> **Instruction**
Write out the records beneath this line exactly as they appear, minus any images.

[Clips as scene scripts]
================================

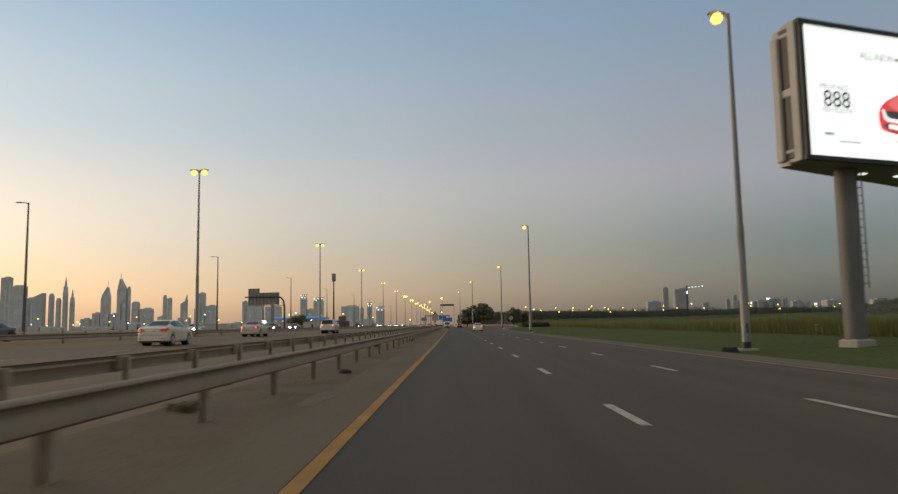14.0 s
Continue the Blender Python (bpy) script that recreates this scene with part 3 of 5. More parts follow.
def street_lamp(label, height, sides, lit, reach, mt, r0=0.20, group="street lamps", collar=True, glow=1.0):
    lamp = thing("street_lamp", label, "street lamp", group)
    part("pole", Geo().tube([(0, 0, 0), (0, 0, height * 0.36), (0, 0, height * 0.362), (0, 0, height)], [r0, r0 * 0.88, r0 * 0.76, r0 * 0.42], 14), mt, lamp, smooth=40)
    if collar:
        part("base", Geo().box(0, 0, 0.05, 0.95, 0.75, 0.20, 0.05), CONCRETE, lamp, "pale concrete footing")
        part("base_band", Geo().tube([(0, 0, 0.10), (0, 0, 0.45)], [r0 * 1.06, r0 * 1.05], 14), BLACK_PL, lamp, "dark painted band at the foot", 40)
        part("hatch", Geo().box(0, -r0 * 0.96, 1.1, 0.13, 0.03, 0.42, 0.008), POLE_DARK, lamp)
    for s in sides:
        part("arm", Geo().tube([(0, 0, height - 0.3), (s * 0.15, 0, height - 0.06), (s * reach, 0, height + 0.06)], [0.06, 0.05, 0.045], 8), mt, lamp, smooth=40)
        g = Geo()
        lamp_head(g, s * reach, 0, height, s)
        head = part("lamp_head", g, mt, lamp, smooth=30)
        if lit:
            # lamp glass is drawn oversize to stand in for bloom round the lamp
            part("lens", Geo().tube([(s * (reach + 0.42 + 0.26 * d), 0, height - 0.16 - 0.06 * (1 - d * d)) for d in (-1, -0.85, -0.5, 0, 0.5, 0.85, 1)], [k * glow for k in (0.06, 0.17, 0.27, 0.31, 0.27, 0.17, 0.06)], 14), SODIUM if glow < 1.2 else SODIUM_BLOOM, head, "glowing yellow lamp glass", smooth=40)
    return lamp


def row_of(first, places):
    first.matrix_world = pose(*places[0])
    for p in places[1:]:
        copy_thing(first, pose(*p))


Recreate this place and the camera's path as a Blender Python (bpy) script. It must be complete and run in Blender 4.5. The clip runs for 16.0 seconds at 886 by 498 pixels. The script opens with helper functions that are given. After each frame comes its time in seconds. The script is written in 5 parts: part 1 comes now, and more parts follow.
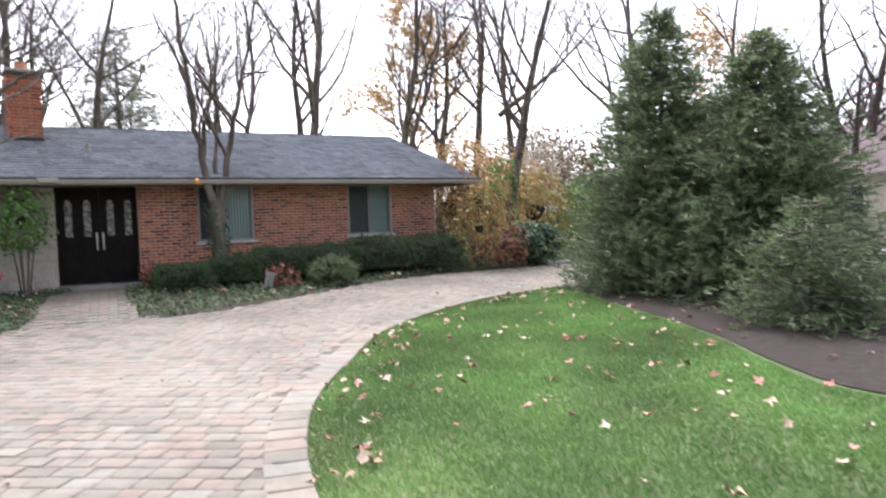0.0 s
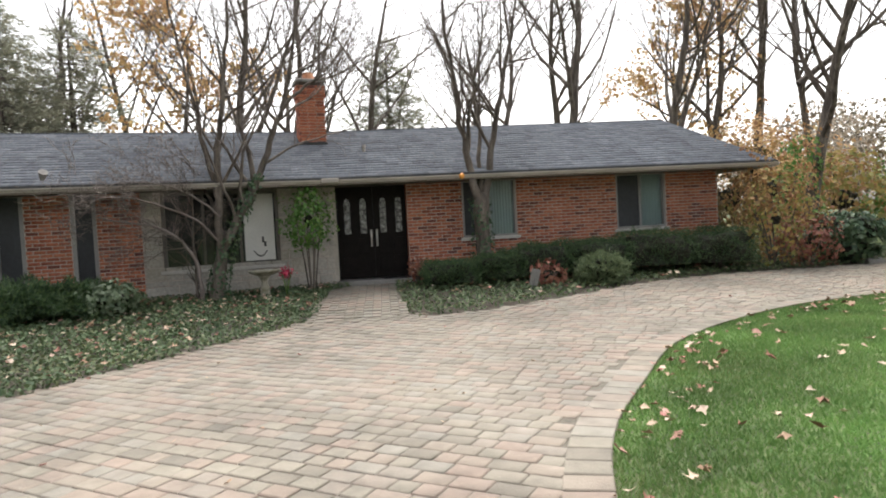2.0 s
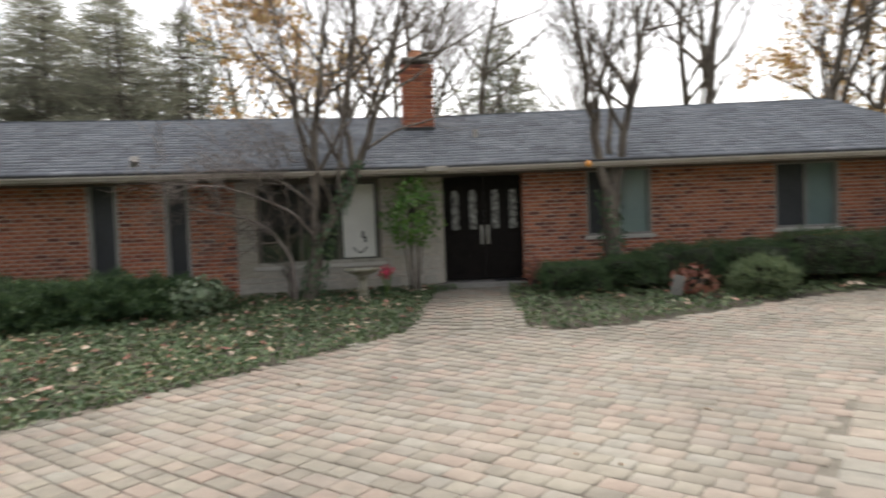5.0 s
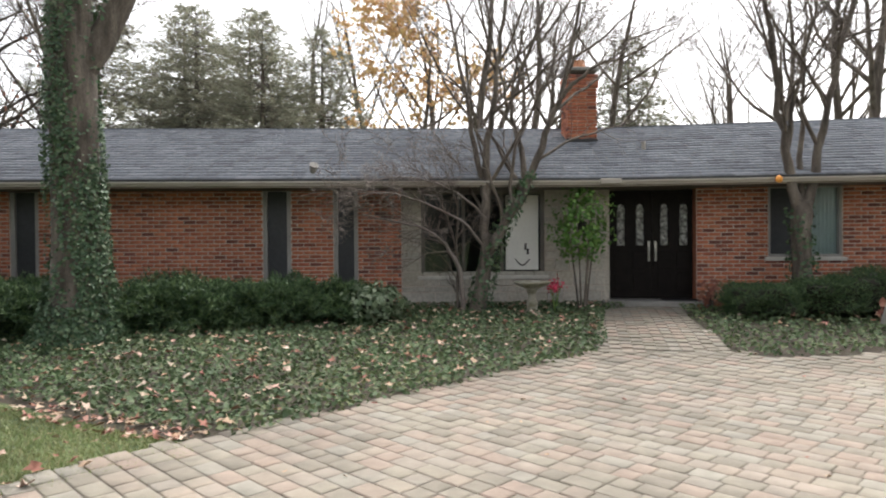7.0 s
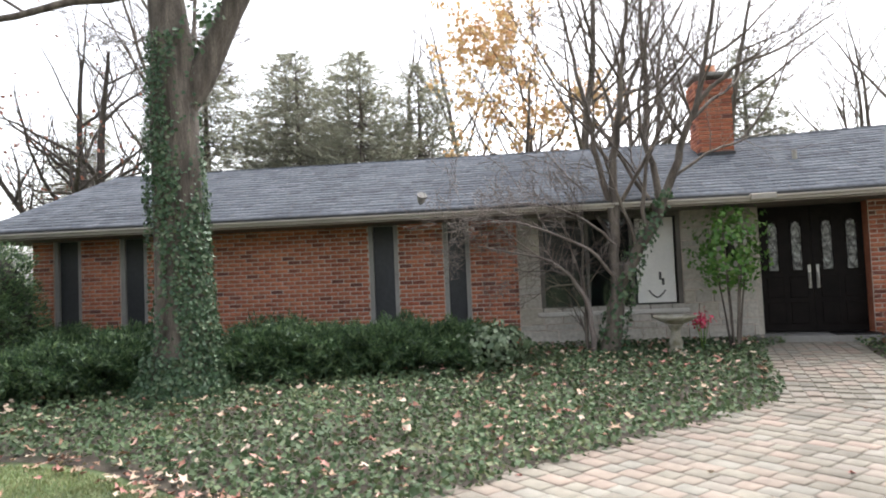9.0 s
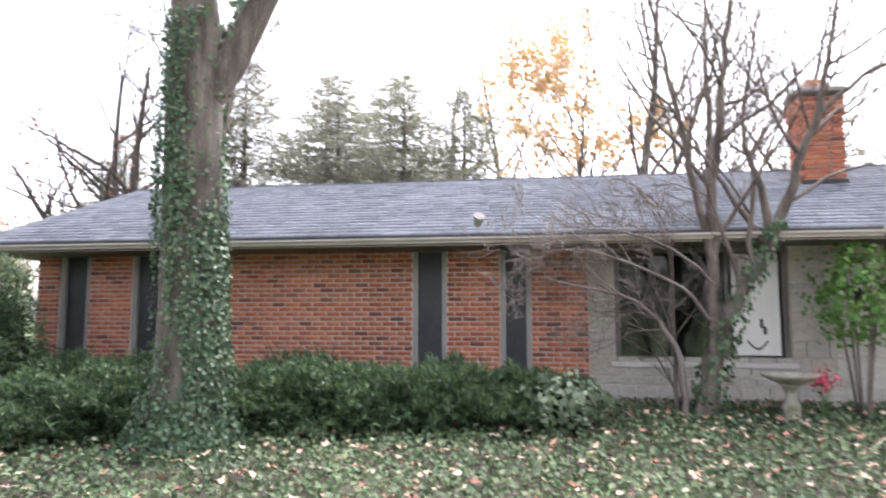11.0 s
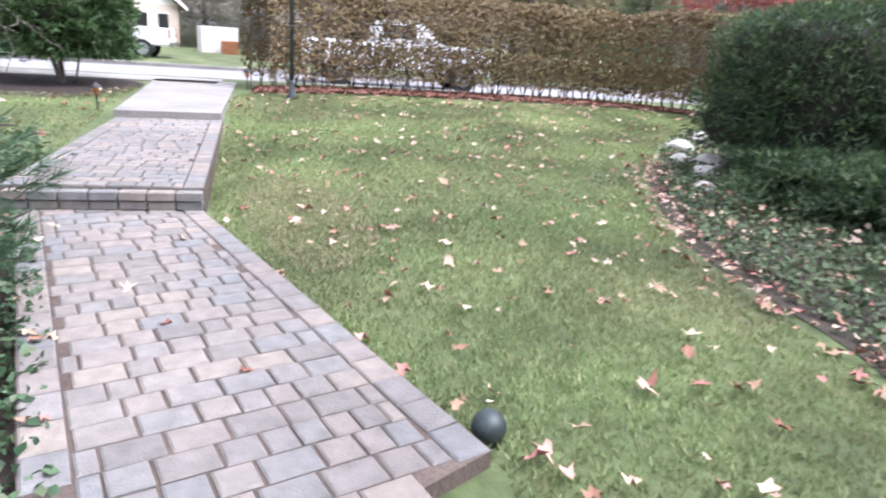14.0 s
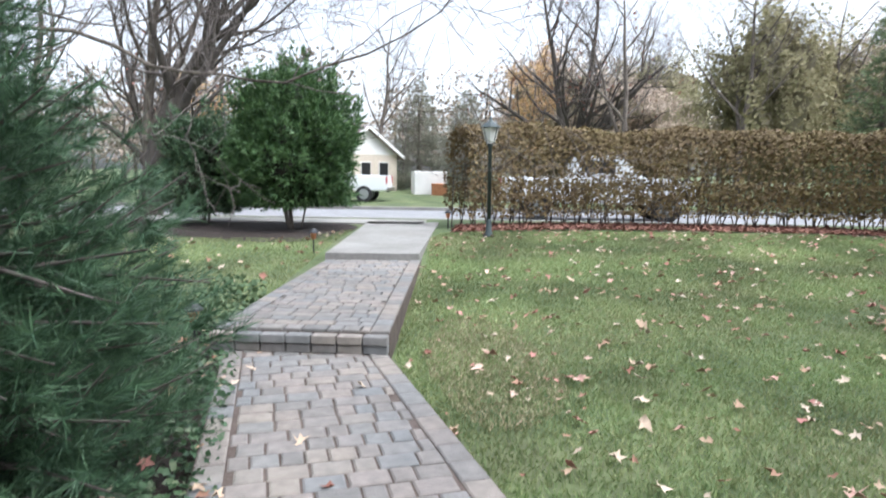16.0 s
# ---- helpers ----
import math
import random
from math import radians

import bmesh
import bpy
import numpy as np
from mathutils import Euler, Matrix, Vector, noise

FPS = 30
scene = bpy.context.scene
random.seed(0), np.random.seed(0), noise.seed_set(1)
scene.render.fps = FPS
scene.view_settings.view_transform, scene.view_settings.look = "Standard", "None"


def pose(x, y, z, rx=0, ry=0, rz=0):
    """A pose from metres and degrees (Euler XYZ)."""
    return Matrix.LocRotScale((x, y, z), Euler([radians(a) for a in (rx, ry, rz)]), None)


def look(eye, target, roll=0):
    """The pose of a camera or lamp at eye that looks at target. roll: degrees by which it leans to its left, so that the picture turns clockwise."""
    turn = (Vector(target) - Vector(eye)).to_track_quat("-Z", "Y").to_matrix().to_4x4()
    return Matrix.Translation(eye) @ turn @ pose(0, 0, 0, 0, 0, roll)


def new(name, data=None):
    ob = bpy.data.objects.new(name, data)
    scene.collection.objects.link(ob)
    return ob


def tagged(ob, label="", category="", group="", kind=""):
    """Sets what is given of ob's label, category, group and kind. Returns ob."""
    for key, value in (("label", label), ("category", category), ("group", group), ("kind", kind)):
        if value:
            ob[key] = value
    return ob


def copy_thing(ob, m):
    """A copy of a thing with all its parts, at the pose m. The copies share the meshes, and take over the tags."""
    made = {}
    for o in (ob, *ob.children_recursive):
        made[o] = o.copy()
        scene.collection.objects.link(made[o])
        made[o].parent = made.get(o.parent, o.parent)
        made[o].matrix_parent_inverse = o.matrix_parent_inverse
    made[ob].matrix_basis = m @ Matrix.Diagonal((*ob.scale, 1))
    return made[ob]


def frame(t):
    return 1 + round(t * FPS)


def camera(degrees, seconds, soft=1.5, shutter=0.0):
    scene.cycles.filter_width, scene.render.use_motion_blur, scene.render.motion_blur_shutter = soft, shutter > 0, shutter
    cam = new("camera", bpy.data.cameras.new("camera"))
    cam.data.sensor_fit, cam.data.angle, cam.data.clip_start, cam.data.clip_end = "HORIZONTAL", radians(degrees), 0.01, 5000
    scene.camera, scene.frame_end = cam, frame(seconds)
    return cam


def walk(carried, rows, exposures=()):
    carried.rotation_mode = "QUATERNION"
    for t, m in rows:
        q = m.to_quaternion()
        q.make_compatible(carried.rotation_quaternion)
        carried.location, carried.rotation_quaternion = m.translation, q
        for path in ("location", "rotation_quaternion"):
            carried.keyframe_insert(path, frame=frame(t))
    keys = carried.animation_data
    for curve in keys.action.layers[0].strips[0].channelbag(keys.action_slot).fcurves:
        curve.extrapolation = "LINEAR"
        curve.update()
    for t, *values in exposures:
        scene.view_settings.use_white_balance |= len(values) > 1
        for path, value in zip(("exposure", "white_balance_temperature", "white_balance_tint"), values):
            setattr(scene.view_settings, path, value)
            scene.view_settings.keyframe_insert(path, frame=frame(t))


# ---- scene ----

================================

> **Final result**
14.0 s
Continue the Blender Python (bpy) script that recreates this scene with part 3 of 5. More parts follow.
def street_lamp(label, height, sides, lit, reach, mt, r0=0.20, group="street lamps", collar=True, glow=1.0):
    lamp = thing("street_lamp", label, "street lamp", group)
    part("pole", Geo().tube([(0, 0, 0), (0, 0, height * 0.36), (0, 0, height * 0.362), (0, 0, height)], [r0, r0 * 0.88, r0 * 0.76, r0 * 0.42], 14), mt, lamp, smooth=40)
    if collar:
        part("base", Geo().box(0, 0, 0.05, 0.95, 0.75, 0.20, 0.05), CONCRETE, lamp, "pale concrete footing")
        part("base_band", Geo().tube([(0, 0, 0.10), (0, 0, 0.45)], [r0 * 1.06, r0 * 1.05], 14), BLACK_PL, lamp, "dark painted band at the foot", 40)
        part("hatch", Geo().box(0, -r0 * 0.96, 1.1, 0.13, 0.03, 0.42, 0.008), POLE_DARK, lamp)
    for s in sides:
        part("arm", Geo().tube([(0, 0, height - 0.3), (s * 0.15, 0, height - 0.06), (s * reach, 0, height + 0.06)], [0.06, 0.05, 0.045], 8), mt, lamp, smooth=40)
        g = Geo()
        lamp_head(g, s * reach, 0, height, s)
        head = part("lamp_head", g, mt, lamp, smooth=30)
        if lit:
            # lamp glass is drawn oversize to stand in for bloom round the lamp
            part("lens", Geo().tube([(s * (reach + 0.42 + 0.26 * d), 0, height - 0.16 - 0.06 * (1 - d * d)) for d in (-1, -0.85, -0.5, 0, 0.5, 0.85, 1)], [k * glow for k in (0.06, 0.17, 0.27, 0.31, 0.27, 0.17, 0.06)], 14), SODIUM if glow < 1.2 else SODIUM_BLOOM, head, "glowing yellow lamp glass", smooth=40)
    return lamp


def row_of(first, places):
    first.matrix_world = pose(*places[0])
    for p in places[1:]:
        copy_thing(first, pose(*p))


Recreate this place and the camera's path as a Blender Python (bpy) script. It must be complete and run in Blender 4.5. The clip runs for 16.0 seconds at 886 by 498 pixels. The script opens with helper functions that are given. After each frame comes its time in seconds. The script is written in 5 parts: part 1 comes now, and more parts follow.
0.0 s
2.0 s
5.0 s
7.0 s
9.0 s
11.0 s
14.0 s
16.0 s
# ---- helpers ----
import math
import random
from math import radians

import bmesh
import bpy
import numpy as np
from mathutils import Euler, Matrix, Vector, noise

FPS = 30
scene = bpy.context.scene
random.seed(0), np.random.seed(0), noise.seed_set(1)
scene.render.fps = FPS
scene.view_settings.view_transform, scene.view_settings.look = "Standard", "None"


def pose(x, y, z, rx=0, ry=0, rz=0):
    """A pose from metres and degrees (Euler XYZ)."""
    return Matrix.LocRotScale((x, y, z), Euler([radians(a) for a in (rx, ry, rz)]), None)


def look(eye, target, roll=0):
    """The pose of a camera or lamp at eye that looks at target. roll: degrees by which it leans to its left, so that the picture turns clockwise."""
    turn = (Vector(target) - Vector(eye)).to_track_quat("-Z", "Y").to_matrix().to_4x4()
    return Matrix.Translation(eye) @ turn @ pose(0, 0, 0, 0, 0, roll)


def new(name, data=None):
    ob = bpy.data.objects.new(name, data)
    scene.collection.objects.link(ob)
    return ob


def tagged(ob, label="", category="", group="", kind=""):
    """Sets what is given of ob's label, category, group and kind. Returns ob."""
    for key, value in (("label", label), ("category", category), ("group", group), ("kind", kind)):
        if value:
            ob[key] = value
    return ob


def copy_thing(ob, m):
    """A copy of a thing with all its parts, at the pose m. The copies share the meshes, and take over the tags."""
    made = {}
    for o in (ob, *ob.children_recursive):
        made[o] = o.copy()
        scene.collection.objects.link(made[o])
        made[o].parent = made.get(o.parent, o.parent)
        made[o].matrix_parent_inverse = o.matrix_parent_inverse
    made[ob].matrix_basis = m @ Matrix.Diagonal((*ob.scale, 1))
    return made[ob]


def frame(t):
    return 1 + round(t * FPS)


def camera(degrees, seconds, soft=1.5, shutter=0.0):
    scene.cycles.filter_width, scene.render.use_motion_blur, scene.render.motion_blur_shutter = soft, shutter > 0, shutter
    cam = new("camera", bpy.data.cameras.new("camera"))
    cam.data.sensor_fit, cam.data.angle, cam.data.clip_start, cam.data.clip_end = "HORIZONTAL", radians(degrees), 0.01, 5000
    scene.camera, scene.frame_end = cam, frame(seconds)
    return cam


def walk(carried, rows, exposures=()):
    carried.rotation_mode = "QUATERNION"
    for t, m in rows:
        q = m.to_quaternion()
        q.make_compatible(carried.rotation_quaternion)
        carried.location, carried.rotation_quaternion = m.translation, q
        for path in ("location", "rotation_quaternion"):
            carried.keyframe_insert(path, frame=frame(t))
    keys = carried.animation_data
    for curve in keys.action.layers[0].strips[0].channelbag(keys.action_slot).fcurves:
        curve.extrapolation = "LINEAR"
        curve.update()
    for t, *values in exposures:
        scene.view_settings.use_white_balance |= len(values) > 1
        for path, value in zip(("exposure", "white_balance_temperature", "white_balance_tint"), values):
            setattr(scene.view_settings, path, value)
            scene.view_settings.keyframe_insert(path, frame=frame(t))


# ---- scene ----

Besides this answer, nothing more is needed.